### Supplied information:
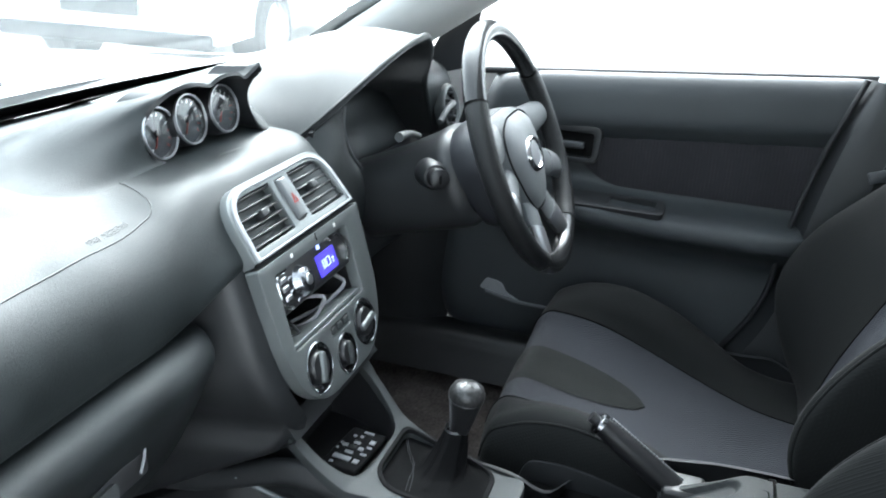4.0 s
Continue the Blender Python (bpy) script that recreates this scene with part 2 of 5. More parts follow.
M_CARPET = carpet("carpet", (0.056, 0.049, 0.046))
# paler than the floor carpet: light on the tunnel side is in the colour
M_TUNNEL = carpet("tunnel_pile", (0.080, 0.070, 0.065), 200)
M_MAT = carpet("floor_mat", (0.086, 0.073, 0.068), 230)
M_RED = mat("red_plastic", (0.50, 0.035, 0.040), 0.65, spec=0.2, var=0.05)
M_FADED = mat("faded_red", (0.30, 0.09, 0.08), 0.6, var=0.1)
M_SCREEN = glowing("lit_display", (0.09, 0.06, 0.85), 0.19)
M_DIGITS = glowing("lit_digits", (0.30, 0.38, 1.0), 0.5)
M_DIAL = mat("dial_face", (0.018, 0.020, 0.024), 0.5)
M_MARK = mat("dial_marks", (0.8, 0.8, 0.78), 0.5, var=0.02)
M_NEEDLE = mat("needle_red", (0.22, 0.02, 0.012), 0.5, var=0.02)
M_ORANGE = mat("orange_mark", (0.55, 0.28, 0.04), 0.5, var=0.02)
M_GLASS = glass("window_glass", (0.95, 0.97, 0.96))
M_TINT = glass("tinted_glass", (0.62, 0.67, 0.69))
M_SCREENGLASS = glass("windscreen_glass", (0.92, 0.96, 0.955), haze=0.05)
M_WET = glass("wet_glass", (0.40, 0.48, 0.465), 0.8, haze=0.05)
M_LENS = glass("gauge_lens", (0.92, 0.94, 0.94), gloss=0.09, haze=0.03)
M_PAPER = mat("faded_paper", (0.62, 0.52, 0.38), 0.8, var=0.08, blotch=40)
M_GROUND = mat("pale_concrete", (0.62, 0.615, 0.60), 0.7, var=0.12, blotch=1.2, grain=0.4, grain_scale=60)
M_WALL = mat("pale_render", (0.66, 0.66, 0.64), 0.9, var=0.06, blotch=0.7)
M_TYRE = mat("tyre_rubber", (0.02, 0.02, 0.02), 0.8, grain=0.4, grain_scale=120)
M_MESH = mat("speaker_mesh", (0.020, 0.0185, 0.018), 0.8, grain=1.0, grain_scale=900, var=0.2)
M_STITCH = mat("grey_thread", (0.22, 0.22, 0.23), 0.8)


# ---------------- mesh helpers ----------------
def cr(points, n):
    """n points along a smooth curve through the given ones."""
    p = np.array(points, float)
    if len(p) == 2:
        return [tuple(p[0] + (p[1] - p[0]) * k / (n - 1)) for k in range(n)]
    d = np.r_[0, np.cumsum(np.maximum(np.linalg.norm(np.diff(p, axis=0), axis=1), 1e-6))]
    m = np.zeros_like(p)
    s = np.diff(p, axis=0) / np.diff(d)[:, None]
    w = np.diff(d)
    m[1:-1] = (s[:-1] * w[1:, None] + s[1:] * w[:-1, None]) / (w[1:] + w[:-1])[:, None]
    m[0], m[-1] = s[0], s[-1]
    out = []
    for u in np.linspace(0, d[-1], n):
        k = min(int(np.searchsorted(d, u, "right")) - 1, len(p) - 2)
        h = d[k + 1] - d[k]
        t = (u - d[k]) / h
        a, b = 2 * t**3 - 3 * t**2 + 1, t**3 - 2 * t**2 + t
        c, e = -2 * t**3 + 3 * t**2, t**3 - t**2
        out.append(tuple(a * p[k] + b * h * m[k] + c * p[k + 1] + e * h * m[k + 1]))
    return out


def segmented(pts, per=4):
    """Smooth points with every given one kept as a knot."""
    p = np.array(pts, float)
    m = np.zeros_like(p)
    m[1:-1] = (p[2:] - p[:-2]) / 2
    m[0], m[-1] = p[1] - p[0], p[-1] - p[-2]
    m[0] *= 0.5
    out = []
    for k in range(len(p) - 1):
        for j in range(per):
            t = j / per
            a, b = 2 * t**3 - 3 * t**2 + 1, t**3 - 2 * t**2 + t
            c, e = -2 * t**3 + 3 * t**2, t**3 - t**2
            out.append(tuple(a * p[k] + b * m[k] + c * p[k + 1] + e * m[k + 1]))
    out.append(tuple(p[-1]))
    return out


def curve(xs, ys):
    """A smooth function through (x, y)."""
    fine = np.array(cr(list(zip(xs, ys)), 160))
    return lambda x: float(np.interp(x, fine[:, 0], fine[:, 1]))


def loft(sections, nu, nv):
    rows = [cr(s, nu) for s in sections]
    cols = [cr([r[k] for r in rows], nv) for k in range(nu)]
    return [[cols[k][j] for k in range(nu)] for j in range(nv)]


def grid(g, closed=False, keep=None, bm=None, caps=False):
    bm = bm or bmesh.new()
    vs = [[bm.verts.new(p) for p in row] for row in g]
    nu = len(g[0])
    for j in range(len(g) - 1):
        for k in range(nu if closed else nu - 1):
            if keep is None or keep(j, k):
                bm.faces.new((vs[j][k], vs[j][(k + 1) % nu], vs[j + 1][(k + 1) % nu], vs[j + 1][k]))
    if caps:
        bm.faces.new(vs[0][::-1])
        bm.faces.new(vs[-1])
    loose = [v for v in bm.verts if not v.link_faces]
    for v in loose:
        bm.verts.remove(v)
    return bm


def thicken(bm, depth):
    """Gives an open sheet a thickness, against its normals."""
    bmesh.ops.recalc_face_normals(bm, faces=bm.faces)
    bmesh.ops.solidify(bm, geom=list(bm.faces), thickness=depth)
    return bm


def box(c, s, bevel=0.0, seg=3, bm=None, turn=None):
    bm = bm or bmesh.new()
    m = Matrix.Translation(c) @ (turn or Matrix()) @ Matrix.Diagonal((*s, 1))
    r = bmesh.ops.create_cube(bm, size=1, matrix=m)
    if bevel:
        es = {e for v in r["verts"] for e in v.link_edges}
        bmesh.ops.bevel(bm, geom=list(es), offset=bevel, segments=seg, profile=0.5, affect="EDGES")
    return bm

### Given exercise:
Copy out all of the material exactly as written, without its pictures.

### Reply:
4.0 s
Continue the Blender Python (bpy) script that recreates this scene with part 2 of 5. More parts follow.
M_CARPET = carpet("carpet", (0.056, 0.049, 0.046))
# paler than the floor carpet: light on the tunnel side is in the colour
M_TUNNEL = carpet("tunnel_pile", (0.080, 0.070, 0.065), 200)
M_MAT = carpet("floor_mat", (0.086, 0.073, 0.068), 230)
M_RED = mat("red_plastic", (0.50, 0.035, 0.040), 0.65, spec=0.2, var=0.05)
M_FADED = mat("faded_red", (0.30, 0.09, 0.08), 0.6, var=0.1)
M_SCREEN = glowing("lit_display", (0.09, 0.06, 0.85), 0.19)
M_DIGITS = glowing("lit_digits", (0.30, 0.38, 1.0), 0.5)
M_DIAL = mat("dial_face", (0.018, 0.020, 0.024), 0.5)
M_MARK = mat("dial_marks", (0.8, 0.8, 0.78), 0.5, var=0.02)
M_NEEDLE = mat("needle_red", (0.22, 0.02, 0.012), 0.5, var=0.02)
M_ORANGE = mat("orange_mark", (0.55, 0.28, 0.04), 0.5, var=0.02)
M_GLASS = glass("window_glass", (0.95, 0.97, 0.96))
M_TINT = glass("tinted_glass", (0.62, 0.67, 0.69))
M_SCREENGLASS = glass("windscreen_glass", (0.92, 0.96, 0.955), haze=0.05)
M_WET = glass("wet_glass", (0.40, 0.48, 0.465), 0.8, haze=0.05)
M_LENS = glass("gauge_lens", (0.92, 0.94, 0.94), gloss=0.09, haze=0.03)
M_PAPER = mat("faded_paper", (0.62, 0.52, 0.38), 0.8, var=0.08, blotch=40)
M_GROUND = mat("pale_concrete", (0.62, 0.615, 0.60), 0.7, var=0.12, blotch=1.2, grain=0.4, grain_scale=60)
M_WALL = mat("pale_render", (0.66, 0.66, 0.64), 0.9, var=0.06, blotch=0.7)
M_TYRE = mat("tyre_rubber", (0.02, 0.02, 0.02), 0.8, grain=0.4, grain_scale=120)
M_MESH = mat("speaker_mesh", (0.020, 0.0185, 0.018), 0.8, grain=1.0, grain_scale=900, var=0.2)
M_STITCH = mat("grey_thread", (0.22, 0.22, 0.23), 0.8)


# ---------------- mesh helpers ----------------
def cr(points, n):
    """n points along a smooth curve through the given ones."""
    p = np.array(points, float)
    if len(p) == 2:
        return [tuple(p[0] + (p[1] - p[0]) * k / (n - 1)) for k in range(n)]
    d = np.r_[0, np.cumsum(np.maximum(np.linalg.norm(np.diff(p, axis=0), axis=1), 1e-6))]
    m = np.zeros_like(p)
    s = np.diff(p, axis=0) / np.diff(d)[:, None]
    w = np.diff(d)
    m[1:-1] = (s[:-1] * w[1:, None] + s[1:] * w[:-1, None]) / (w[1:] + w[:-1])[:, None]
    m[0], m[-1] = s[0], s[-1]
    out = []
    for u in np.linspace(0, d[-1], n):
        k = min(int(np.searchsorted(d, u, "right")) - 1, len(p) - 2)
        h = d[k + 1] - d[k]
        t = (u - d[k]) / h
        a, b = 2 * t**3 - 3 * t**2 + 1, t**3 - 2 * t**2 + t
        c, e = -2 * t**3 + 3 * t**2, t**3 - t**2
        out.append(tuple(a * p[k] + b * h * m[k] + c * p[k + 1] + e * h * m[k + 1]))
    return out


def segmented(pts, per=4):
    """Smooth points with every given one kept as a knot."""
    p = np.array(pts, float)
    m = np.zeros_like(p)
    m[1:-1] = (p[2:] - p[:-2]) / 2
    m[0], m[-1] = p[1] - p[0], p[-1] - p[-2]
    m[0] *= 0.5
    out = []
    for k in range(len(p) - 1):
        for j in range(per):
            t = j / per
            a, b = 2 * t**3 - 3 * t**2 + 1, t**3 - 2 * t**2 + t
            c, e = -2 * t**3 + 3 * t**2, t**3 - t**2
            out.append(tuple(a * p[k] + b * m[k] + c * p[k + 1] + e * m[k + 1]))
    out.append(tuple(p[-1]))
    return out


def curve(xs, ys):
    """A smooth function through (x, y)."""
    fine = np.array(cr(list(zip(xs, ys)), 160))
    return lambda x: float(np.interp(x, fine[:, 0], fine[:, 1]))


def loft(sections, nu, nv):
    rows = [cr(s, nu) for s in sections]
    cols = [cr([r[k] for r in rows], nv) for k in range(nu)]
    return [[cols[k][j] for k in range(nu)] for j in range(nv)]


def grid(g, closed=False, keep=None, bm=None, caps=False):
    bm = bm or bmesh.new()
    vs = [[bm.verts.new(p) for p in row] for row in g]
    nu = len(g[0])
    for j in range(len(g) - 1):
        for k in range(nu if closed else nu - 1):
            if keep is None or keep(j, k):
                bm.faces.new((vs[j][k], vs[j][(k + 1) % nu], vs[j + 1][(k + 1) % nu], vs[j + 1][k]))
    if caps:
        bm.faces.new(vs[0][::-1])
        bm.faces.new(vs[-1])
    loose = [v for v in bm.verts if not v.link_faces]
    for v in loose:
        bm.verts.remove(v)
    return bm


def thicken(bm, depth):
    """Gives an open sheet a thickness, against its normals."""
    bmesh.ops.recalc_face_normals(bm, faces=bm.faces)
    bmesh.ops.solidify(bm, geom=list(bm.faces), thickness=depth)
    return bm


def box(c, s, bevel=0.0, seg=3, bm=None, turn=None):
    bm = bm or bmesh.new()
    m = Matrix.Translation(c) @ (turn or Matrix()) @ Matrix.Diagonal((*s, 1))
    r = bmesh.ops.create_cube(bm, size=1, matrix=m)
    if bevel:
        es = {e for v in r["verts"] for e in v.link_edges}
        bmesh.ops.bevel(bm, geom=list(es), offset=bevel, segments=seg, profile=0.5, affect="EDGES")
    return bm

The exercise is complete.